Using a program to pre-process the samplesheet

I am working on an nf-core pipeline. The way I have it setup is that I have four different types of sample sheets (one type for each instrument), and then I have a program that validates the sample sheet, and then creates a single sample sheet which is the one that actually goes into the nf-core pipeline. Is there a way for me to integrate my program into the pipeline? This is what I have in mind:

  1. the user starts the pipeline with a sample sheet and the instrument type
  2. program validates the sample sheet and creates a single sample sheet with two columns (ID, fastq)
  3. pipeline proceeds

Any suggestions?

There is a proof-of-concept for chaining nf-core-like pipelines. @mahesh.binzerpanchal called it nf-cascade. With that, I believe you’d be able to run your pipeline and then the nf-core pipeline afterwards, with the finished samplesheet.
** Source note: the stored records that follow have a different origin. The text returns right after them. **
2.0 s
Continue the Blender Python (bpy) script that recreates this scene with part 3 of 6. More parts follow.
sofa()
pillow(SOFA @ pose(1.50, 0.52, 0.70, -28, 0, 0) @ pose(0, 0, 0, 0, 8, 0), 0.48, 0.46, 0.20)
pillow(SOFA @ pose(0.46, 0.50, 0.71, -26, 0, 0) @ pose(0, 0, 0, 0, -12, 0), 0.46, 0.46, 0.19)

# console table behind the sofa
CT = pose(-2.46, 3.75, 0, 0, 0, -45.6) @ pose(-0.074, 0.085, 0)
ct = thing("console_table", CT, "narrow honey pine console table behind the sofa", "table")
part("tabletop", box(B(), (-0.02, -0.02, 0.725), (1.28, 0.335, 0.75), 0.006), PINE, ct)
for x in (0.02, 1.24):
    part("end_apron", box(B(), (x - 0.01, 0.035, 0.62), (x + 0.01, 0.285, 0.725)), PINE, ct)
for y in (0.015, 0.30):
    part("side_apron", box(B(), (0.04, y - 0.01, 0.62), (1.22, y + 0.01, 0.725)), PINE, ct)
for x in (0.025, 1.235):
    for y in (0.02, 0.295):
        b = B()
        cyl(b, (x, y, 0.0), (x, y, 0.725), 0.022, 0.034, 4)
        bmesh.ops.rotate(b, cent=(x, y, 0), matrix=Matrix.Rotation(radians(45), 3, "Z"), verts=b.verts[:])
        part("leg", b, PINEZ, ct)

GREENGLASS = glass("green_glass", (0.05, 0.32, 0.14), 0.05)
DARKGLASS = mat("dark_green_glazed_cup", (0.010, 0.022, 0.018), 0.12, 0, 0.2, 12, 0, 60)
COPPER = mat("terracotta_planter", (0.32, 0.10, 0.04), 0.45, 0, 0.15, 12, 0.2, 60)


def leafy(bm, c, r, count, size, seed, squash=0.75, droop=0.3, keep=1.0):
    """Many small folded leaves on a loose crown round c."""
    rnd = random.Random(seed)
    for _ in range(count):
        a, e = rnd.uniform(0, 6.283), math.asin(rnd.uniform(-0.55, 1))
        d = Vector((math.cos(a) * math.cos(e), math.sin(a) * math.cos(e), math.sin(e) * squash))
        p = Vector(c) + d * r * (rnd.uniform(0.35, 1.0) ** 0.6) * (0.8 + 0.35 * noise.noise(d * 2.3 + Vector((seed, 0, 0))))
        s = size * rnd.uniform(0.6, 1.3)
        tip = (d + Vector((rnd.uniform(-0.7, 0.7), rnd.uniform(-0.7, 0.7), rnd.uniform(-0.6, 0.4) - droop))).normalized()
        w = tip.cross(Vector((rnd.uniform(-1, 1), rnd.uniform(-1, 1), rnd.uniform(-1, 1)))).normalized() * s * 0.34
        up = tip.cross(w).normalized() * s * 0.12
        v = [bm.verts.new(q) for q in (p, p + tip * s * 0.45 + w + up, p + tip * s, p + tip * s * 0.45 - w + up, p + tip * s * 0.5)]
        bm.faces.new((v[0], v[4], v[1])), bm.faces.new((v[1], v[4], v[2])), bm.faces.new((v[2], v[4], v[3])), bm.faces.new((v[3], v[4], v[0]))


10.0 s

Thank you Marcel. However, I don’t really want to chain two nf-core pipelines. The first is just a simple R program that validates a sample sheet and prepares a new sample sheet, can this be integrated into an nf-core pipeline?

What I was doing before was just that I run my program and then run the pipeline, but I wanted to put this into seqera platform so then I need them both in one. However ,I just saw that you can do a “pre-run script”, and maybe that will work.

Yup, you can do a pre-run script with beforeScript (docs here). You should be able to overwrite params.input with the processed samplesheet.

As for nf-cascade, it doesn’t have to be two nf-core pipelines. It can be any two pipelines, but depending on how far they are from nf-core standards, you may need to do some work on the pipeline code (check guidelines here).

This topic was automatically closed 7 days after the last reply. New replies are no longer allowed.